Barrel aging and a three-chamber are the other characteristics most closely associated historically with the Old Monongahela-style. The three-chamber still, for instance, was commonly used during the 19th century, but became such an anachronism by the 21st that when Denver small-batch distiller Leopold Bros., could not find one to make traditional rye. Instead, one was custom made for the distiller. It is reportedly the first one built since Prohibition (per Whisky Advocate).

Don't call it a comeback (it's been here for centuries)

There are no longer any three chamber stills in the Old Monongahela region today. However, the new generation of distillers emerged, seeking to keep the tradition alive, albeit with modern refinements. Mountain Laurel Spirits, maker of Dad's Hat Rye, opened their doors in 2010 and helped to jumpstart the Pennsylvania whiskey-making resurgence, according to The New York Times. Mountain Laurel is a town located in Bristol near Philadelphia. It's not in the Old Monongahela region, but other new distillers have since opened in more traditional localities.

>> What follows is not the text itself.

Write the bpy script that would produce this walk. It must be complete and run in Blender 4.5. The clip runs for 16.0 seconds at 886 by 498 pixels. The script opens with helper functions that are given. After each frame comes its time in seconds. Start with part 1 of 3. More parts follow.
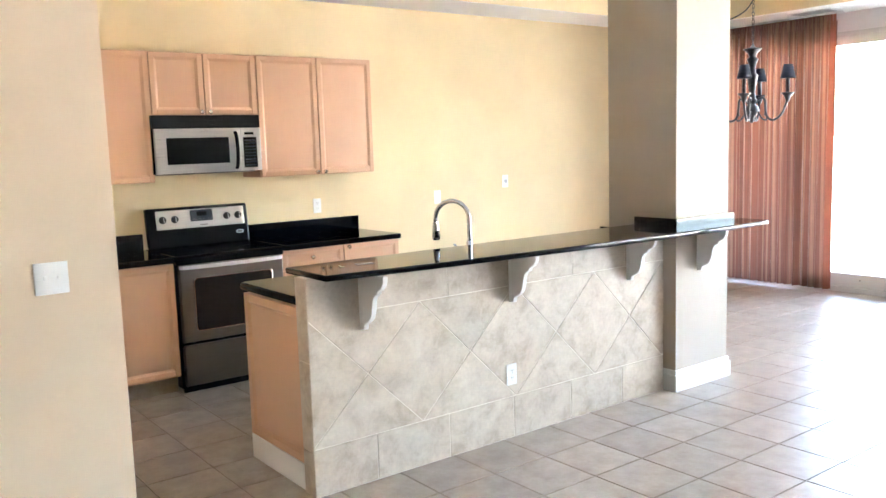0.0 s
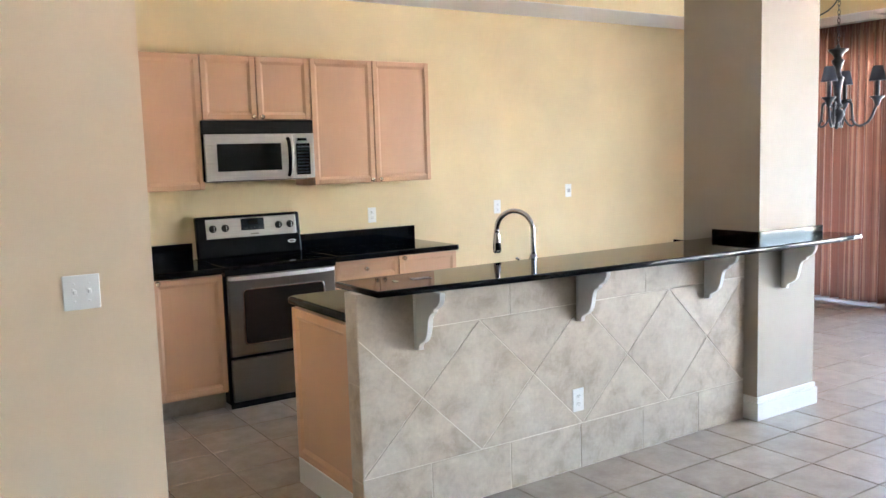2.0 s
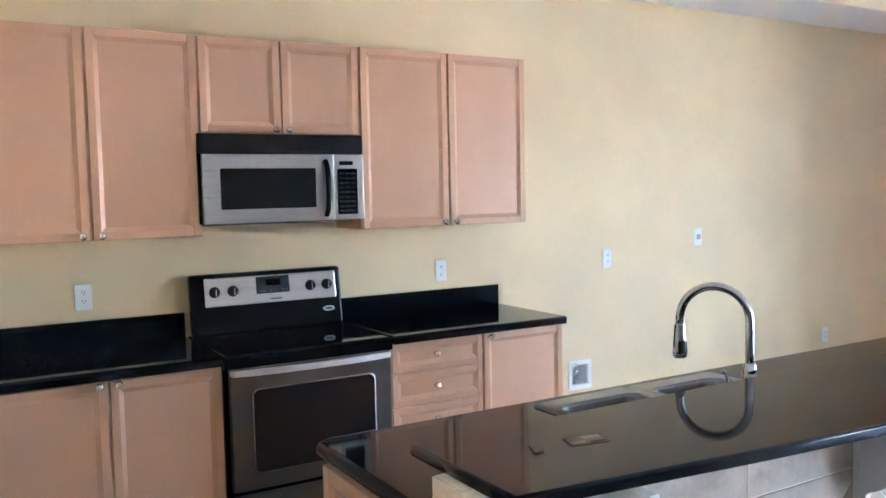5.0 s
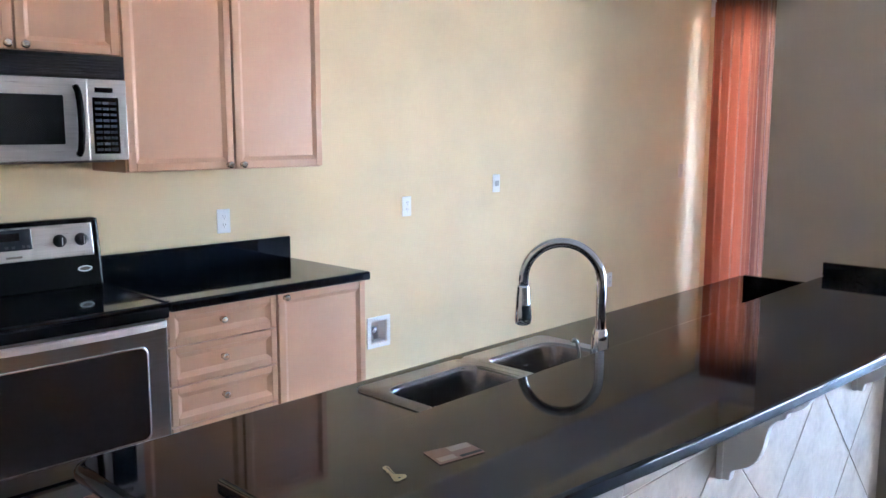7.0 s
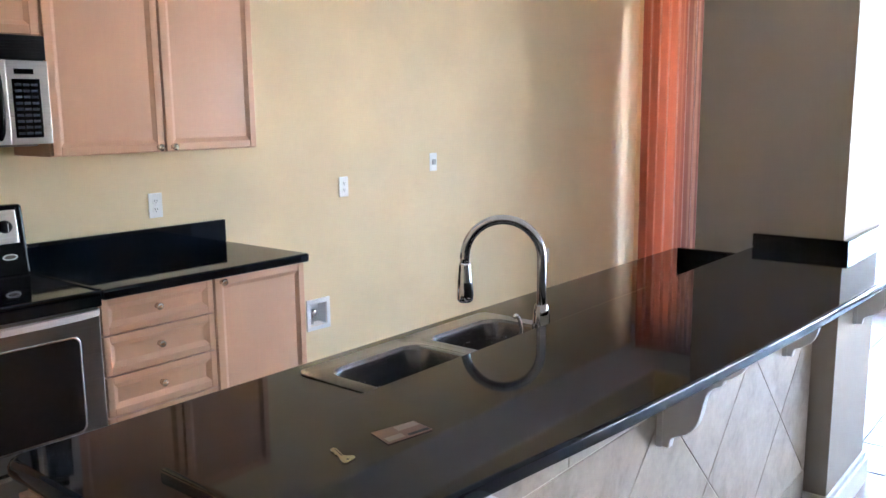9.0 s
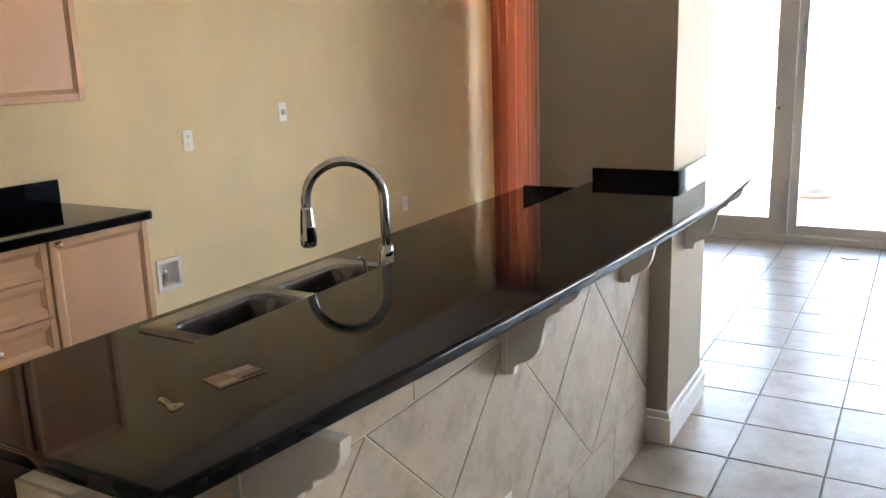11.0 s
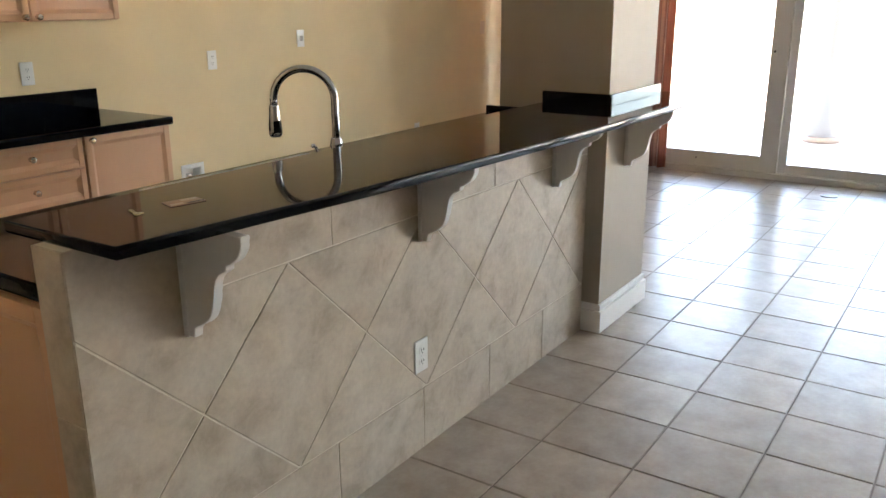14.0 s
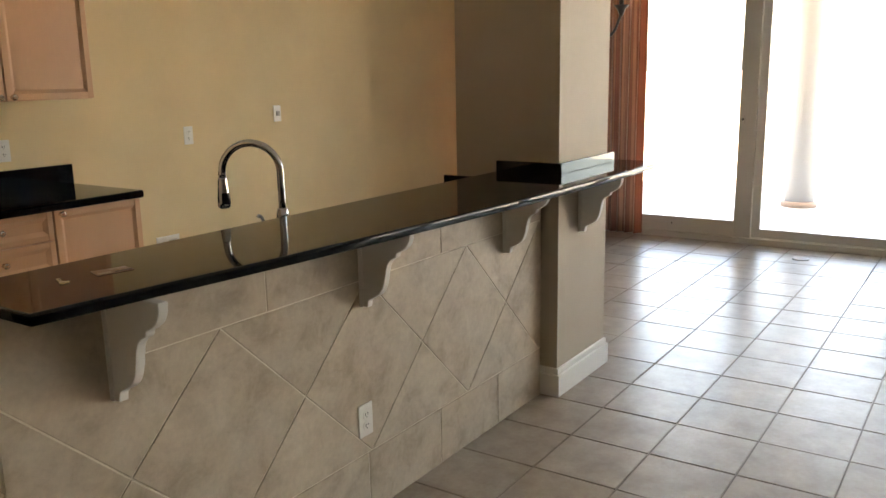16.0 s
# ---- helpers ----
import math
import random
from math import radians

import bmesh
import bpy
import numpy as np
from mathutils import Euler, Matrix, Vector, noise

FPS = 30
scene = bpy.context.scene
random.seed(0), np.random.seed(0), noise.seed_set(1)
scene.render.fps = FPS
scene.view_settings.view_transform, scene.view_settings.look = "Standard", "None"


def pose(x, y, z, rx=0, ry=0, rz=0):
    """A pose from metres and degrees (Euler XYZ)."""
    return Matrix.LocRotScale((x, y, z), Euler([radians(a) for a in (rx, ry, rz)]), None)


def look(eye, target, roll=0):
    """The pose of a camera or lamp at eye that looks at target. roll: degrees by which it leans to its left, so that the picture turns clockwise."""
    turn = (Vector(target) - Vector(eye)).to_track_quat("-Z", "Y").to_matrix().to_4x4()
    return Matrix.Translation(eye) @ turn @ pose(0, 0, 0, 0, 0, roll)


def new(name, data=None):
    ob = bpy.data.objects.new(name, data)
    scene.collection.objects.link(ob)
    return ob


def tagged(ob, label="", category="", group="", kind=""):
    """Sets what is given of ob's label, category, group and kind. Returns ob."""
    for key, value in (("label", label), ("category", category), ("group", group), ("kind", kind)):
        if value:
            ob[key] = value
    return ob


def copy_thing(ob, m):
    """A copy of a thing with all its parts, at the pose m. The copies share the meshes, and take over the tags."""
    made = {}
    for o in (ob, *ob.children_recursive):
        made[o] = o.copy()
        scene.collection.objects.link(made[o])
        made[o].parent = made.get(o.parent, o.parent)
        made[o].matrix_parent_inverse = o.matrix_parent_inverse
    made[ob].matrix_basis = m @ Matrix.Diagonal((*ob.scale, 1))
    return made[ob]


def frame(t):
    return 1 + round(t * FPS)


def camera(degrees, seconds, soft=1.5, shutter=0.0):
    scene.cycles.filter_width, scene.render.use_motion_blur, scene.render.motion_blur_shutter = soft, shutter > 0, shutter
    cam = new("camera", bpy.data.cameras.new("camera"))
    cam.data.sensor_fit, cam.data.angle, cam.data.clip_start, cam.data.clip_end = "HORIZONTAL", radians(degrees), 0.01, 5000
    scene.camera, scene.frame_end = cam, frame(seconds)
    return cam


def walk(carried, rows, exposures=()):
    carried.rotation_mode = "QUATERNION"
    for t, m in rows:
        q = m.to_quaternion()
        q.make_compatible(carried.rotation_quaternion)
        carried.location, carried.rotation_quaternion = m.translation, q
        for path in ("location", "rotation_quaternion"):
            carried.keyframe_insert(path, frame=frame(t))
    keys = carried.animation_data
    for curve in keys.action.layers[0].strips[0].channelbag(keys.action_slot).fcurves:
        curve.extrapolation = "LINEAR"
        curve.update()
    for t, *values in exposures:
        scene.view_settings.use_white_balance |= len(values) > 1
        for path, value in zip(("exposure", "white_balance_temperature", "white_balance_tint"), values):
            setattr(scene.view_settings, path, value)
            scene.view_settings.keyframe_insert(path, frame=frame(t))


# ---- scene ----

Stoll and Wolfe Distillery, for instance, opened in Lititz, Pennsylvania in 2017. One of its namesakes, Dick Stoll, was a great whiskey maker in the classic Old Monongahela tradition, and helped to connect the tradition to the newer generation before his death in 2020, per The New York Times. Wigle Whiskey, named for one of the leaders of the Whiskey Rebellion, is a craft distillery which opened in 2011 in Pittsburgh. The distiller is making rye whiskey in the Old Monongahela style, sourcing its rye regionally and milling it in its own distillery. Liberty Pole Spirits in Washington, Pennsylvania, meanwhile, is also carrying the banner forward for Old Monongahela, making rye whiskey with a traditional high rye mash bill.